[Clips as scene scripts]
[Start]

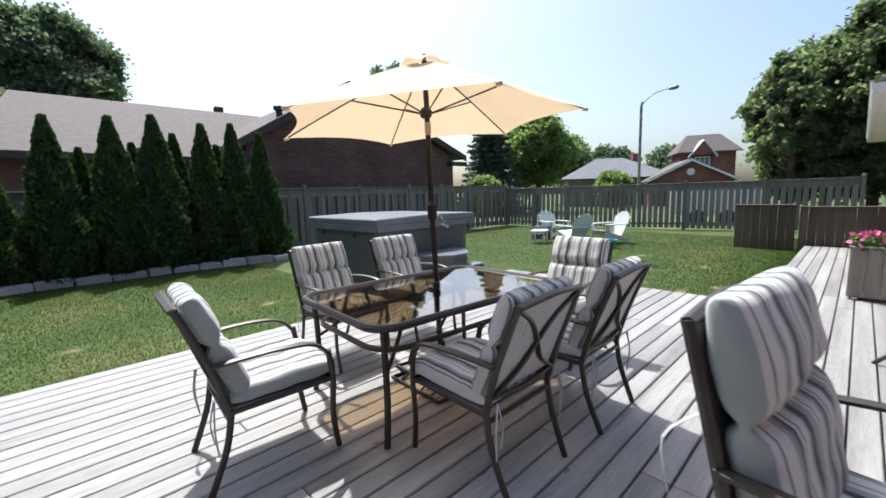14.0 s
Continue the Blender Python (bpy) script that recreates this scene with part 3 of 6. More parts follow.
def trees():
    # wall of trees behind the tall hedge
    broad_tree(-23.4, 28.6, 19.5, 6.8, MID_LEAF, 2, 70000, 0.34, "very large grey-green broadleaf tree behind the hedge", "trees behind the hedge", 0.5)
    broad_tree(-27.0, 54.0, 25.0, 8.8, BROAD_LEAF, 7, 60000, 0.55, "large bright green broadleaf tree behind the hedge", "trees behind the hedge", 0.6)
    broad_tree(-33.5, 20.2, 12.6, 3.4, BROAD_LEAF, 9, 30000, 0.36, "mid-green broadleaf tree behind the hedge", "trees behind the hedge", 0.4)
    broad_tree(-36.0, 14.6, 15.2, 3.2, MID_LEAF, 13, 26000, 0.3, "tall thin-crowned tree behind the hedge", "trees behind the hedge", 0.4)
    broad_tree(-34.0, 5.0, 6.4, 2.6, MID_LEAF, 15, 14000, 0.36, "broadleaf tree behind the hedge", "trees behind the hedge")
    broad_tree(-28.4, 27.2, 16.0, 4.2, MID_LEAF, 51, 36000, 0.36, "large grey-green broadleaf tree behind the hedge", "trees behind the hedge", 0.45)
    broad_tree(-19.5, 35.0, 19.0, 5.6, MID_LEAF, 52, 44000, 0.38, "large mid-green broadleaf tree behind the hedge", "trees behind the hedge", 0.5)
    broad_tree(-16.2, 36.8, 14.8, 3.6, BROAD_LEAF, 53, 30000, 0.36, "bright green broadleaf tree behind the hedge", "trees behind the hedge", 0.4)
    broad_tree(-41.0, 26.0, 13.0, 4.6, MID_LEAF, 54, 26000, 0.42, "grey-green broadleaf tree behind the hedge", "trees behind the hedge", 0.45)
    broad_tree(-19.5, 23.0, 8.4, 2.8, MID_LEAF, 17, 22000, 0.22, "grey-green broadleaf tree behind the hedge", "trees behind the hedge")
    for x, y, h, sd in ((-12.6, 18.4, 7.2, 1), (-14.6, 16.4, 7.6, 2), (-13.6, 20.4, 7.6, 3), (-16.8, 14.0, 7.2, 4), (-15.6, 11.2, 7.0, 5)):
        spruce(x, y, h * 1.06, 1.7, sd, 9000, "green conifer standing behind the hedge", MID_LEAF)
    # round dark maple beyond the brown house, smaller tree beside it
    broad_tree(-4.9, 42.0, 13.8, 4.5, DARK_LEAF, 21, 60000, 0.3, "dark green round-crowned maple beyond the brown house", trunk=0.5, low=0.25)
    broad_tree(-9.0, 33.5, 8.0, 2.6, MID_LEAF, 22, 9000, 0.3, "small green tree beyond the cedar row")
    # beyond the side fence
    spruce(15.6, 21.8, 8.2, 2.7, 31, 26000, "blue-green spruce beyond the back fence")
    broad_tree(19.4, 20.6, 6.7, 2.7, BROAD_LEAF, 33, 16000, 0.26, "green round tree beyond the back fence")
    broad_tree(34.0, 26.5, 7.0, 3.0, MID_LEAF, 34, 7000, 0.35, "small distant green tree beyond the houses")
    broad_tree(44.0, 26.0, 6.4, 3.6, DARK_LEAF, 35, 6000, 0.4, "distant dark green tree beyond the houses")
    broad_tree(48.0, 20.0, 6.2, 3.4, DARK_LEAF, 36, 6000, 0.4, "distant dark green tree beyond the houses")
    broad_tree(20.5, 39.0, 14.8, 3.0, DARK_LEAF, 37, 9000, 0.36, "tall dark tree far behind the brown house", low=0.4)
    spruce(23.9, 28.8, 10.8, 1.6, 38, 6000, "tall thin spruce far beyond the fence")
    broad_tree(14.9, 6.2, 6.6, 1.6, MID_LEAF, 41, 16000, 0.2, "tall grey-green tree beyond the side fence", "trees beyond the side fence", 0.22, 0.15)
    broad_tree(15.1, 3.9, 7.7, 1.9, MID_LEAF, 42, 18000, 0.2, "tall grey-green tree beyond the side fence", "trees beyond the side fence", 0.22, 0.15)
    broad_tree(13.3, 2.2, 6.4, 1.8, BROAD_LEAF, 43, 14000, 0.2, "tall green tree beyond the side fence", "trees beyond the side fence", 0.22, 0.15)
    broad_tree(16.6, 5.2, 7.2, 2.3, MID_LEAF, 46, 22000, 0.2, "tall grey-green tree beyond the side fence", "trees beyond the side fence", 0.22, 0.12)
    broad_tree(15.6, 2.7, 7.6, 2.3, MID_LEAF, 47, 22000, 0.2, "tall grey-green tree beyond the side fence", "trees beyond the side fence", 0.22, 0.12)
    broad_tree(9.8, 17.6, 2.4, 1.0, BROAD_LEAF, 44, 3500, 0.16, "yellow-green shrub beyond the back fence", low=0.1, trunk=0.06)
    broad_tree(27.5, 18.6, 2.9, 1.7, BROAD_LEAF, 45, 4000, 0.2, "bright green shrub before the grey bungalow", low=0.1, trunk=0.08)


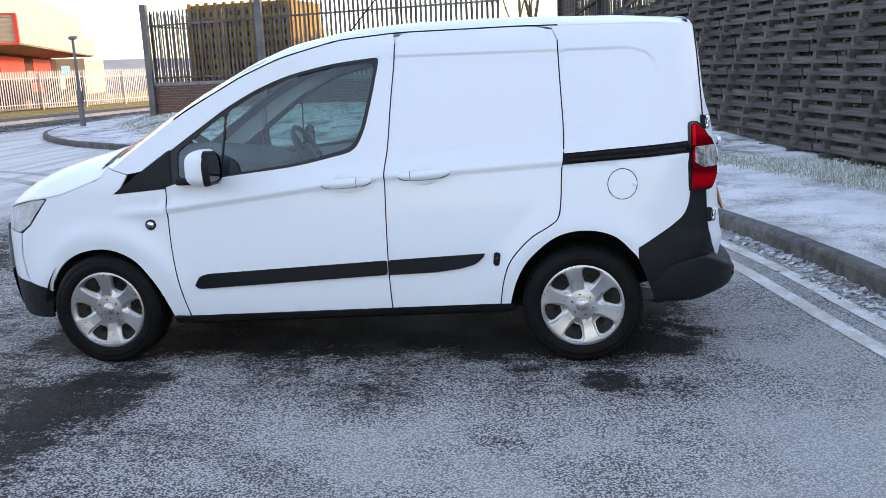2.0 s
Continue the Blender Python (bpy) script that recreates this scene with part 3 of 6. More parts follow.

[End]

* WORK TO BE COMPLETED
Repeat each entry exactly as it appears; skip any picture.

* FULL OUTPUT
14.0 s
Continue the Blender Python (bpy) script that recreates this scene with part 3 of 6. More parts follow.
def trees():
    # wall of trees behind the tall hedge
    broad_tree(-23.4, 28.6, 19.5, 6.8, MID_LEAF, 2, 70000, 0.34, "very large grey-green broadleaf tree behind the hedge", "trees behind the hedge", 0.5)
    broad_tree(-27.0, 54.0, 25.0, 8.8, BROAD_LEAF, 7, 60000, 0.55, "large bright green broadleaf tree behind the hedge", "trees behind the hedge", 0.6)
    broad_tree(-33.5, 20.2, 12.6, 3.4, BROAD_LEAF, 9, 30000, 0.36, "mid-green broadleaf tree behind the hedge", "trees behind the hedge", 0.4)
    broad_tree(-36.0, 14.6, 15.2, 3.2, MID_LEAF, 13, 26000, 0.3, "tall thin-crowned tree behind the hedge", "trees behind the hedge", 0.4)
    broad_tree(-34.0, 5.0, 6.4, 2.6, MID_LEAF, 15, 14000, 0.36, "broadleaf tree behind the hedge", "trees behind the hedge")
    broad_tree(-28.4, 27.2, 16.0, 4.2, MID_LEAF, 51, 36000, 0.36, "large grey-green broadleaf tree behind the hedge", "trees behind the hedge", 0.45)
    broad_tree(-19.5, 35.0, 19.0, 5.6, MID_LEAF, 52, 44000, 0.38, "large mid-green broadleaf tree behind the hedge", "trees behind the hedge", 0.5)
    broad_tree(-16.2, 36.8, 14.8, 3.6, BROAD_LEAF, 53, 30000, 0.36, "bright green broadleaf tree behind the hedge", "trees behind the hedge", 0.4)
    broad_tree(-41.0, 26.0, 13.0, 4.6, MID_LEAF, 54, 26000, 0.42, "grey-green broadleaf tree behind the hedge", "trees behind the hedge", 0.45)
    broad_tree(-19.5, 23.0, 8.4, 2.8, MID_LEAF, 17, 22000, 0.22, "grey-green broadleaf tree behind the hedge", "trees behind the hedge")
    for x, y, h, sd in ((-12.6, 18.4, 7.2, 1), (-14.6, 16.4, 7.6, 2), (-13.6, 20.4, 7.6, 3), (-16.8, 14.0, 7.2, 4), (-15.6, 11.2, 7.0, 5)):
        spruce(x, y, h * 1.06, 1.7, sd, 9000, "green conifer standing behind the hedge", MID_LEAF)
    # round dark maple beyond the brown house, smaller tree beside it
    broad_tree(-4.9, 42.0, 13.8, 4.5, DARK_LEAF, 21, 60000, 0.3, "dark green round-crowned maple beyond the brown house", trunk=0.5, low=0.25)
    broad_tree(-9.0, 33.5, 8.0, 2.6, MID_LEAF, 22, 9000, 0.3, "small green tree beyond the cedar row")
    # beyond the side fence
    spruce(15.6, 21.8, 8.2, 2.7, 31, 26000, "blue-green spruce beyond the back fence")
    broad_tree(19.4, 20.6, 6.7, 2.7, BROAD_LEAF, 33, 16000, 0.26, "green round tree beyond the back fence")
    broad_tree(34.0, 26.5, 7.0, 3.0, MID_LEAF, 34, 7000, 0.35, "small distant green tree beyond the houses")
    broad_tree(44.0, 26.0, 6.4, 3.6, DARK_LEAF, 35, 6000, 0.4, "distant dark green tree beyond the houses")
    broad_tree(48.0, 20.0, 6.2, 3.4, DARK_LEAF, 36, 6000, 0.4, "distant dark green tree beyond the houses")
    broad_tree(20.5, 39.0, 14.8, 3.0, DARK_LEAF, 37, 9000, 0.36, "tall dark tree far behind the brown house", low=0.4)
    spruce(23.9, 28.8, 10.8, 1.6, 38, 6000, "tall thin spruce far beyond the fence")
    broad_tree(14.9, 6.2, 6.6, 1.6, MID_LEAF, 41, 16000, 0.2, "tall grey-green tree beyond the side fence", "trees beyond the side fence", 0.22, 0.15)
    broad_tree(15.1, 3.9, 7.7, 1.9, MID_LEAF, 42, 18000, 0.2, "tall grey-green tree beyond the side fence", "trees beyond the side fence", 0.22, 0.15)
    broad_tree(13.3, 2.2, 6.4, 1.8, BROAD_LEAF, 43, 14000, 0.2, "tall green tree beyond the side fence", "trees beyond the side fence", 0.22, 0.15)
    broad_tree(16.6, 5.2, 7.2, 2.3, MID_LEAF, 46, 22000, 0.2, "tall grey-green tree beyond the side fence", "trees beyond the side fence", 0.22, 0.12)
    broad_tree(15.6, 2.7, 7.6, 2.3, MID_LEAF, 47, 22000, 0.2, "tall grey-green tree beyond the side fence", "trees beyond the side fence", 0.22, 0.12)
    broad_tree(9.8, 17.6, 2.4, 1.0, BROAD_LEAF, 44, 3500, 0.16, "yellow-green shrub beyond the back fence", low=0.1, trunk=0.06)
    broad_tree(27.5, 18.6, 2.9, 1.7, BROAD_LEAF, 45, 4000, 0.2, "bright green shrub before the grey bungalow", low=0.1, trunk=0.08)


2.0 s
Continue the Blender Python (bpy) script that recreates this scene with part 3 of 6. More parts follow.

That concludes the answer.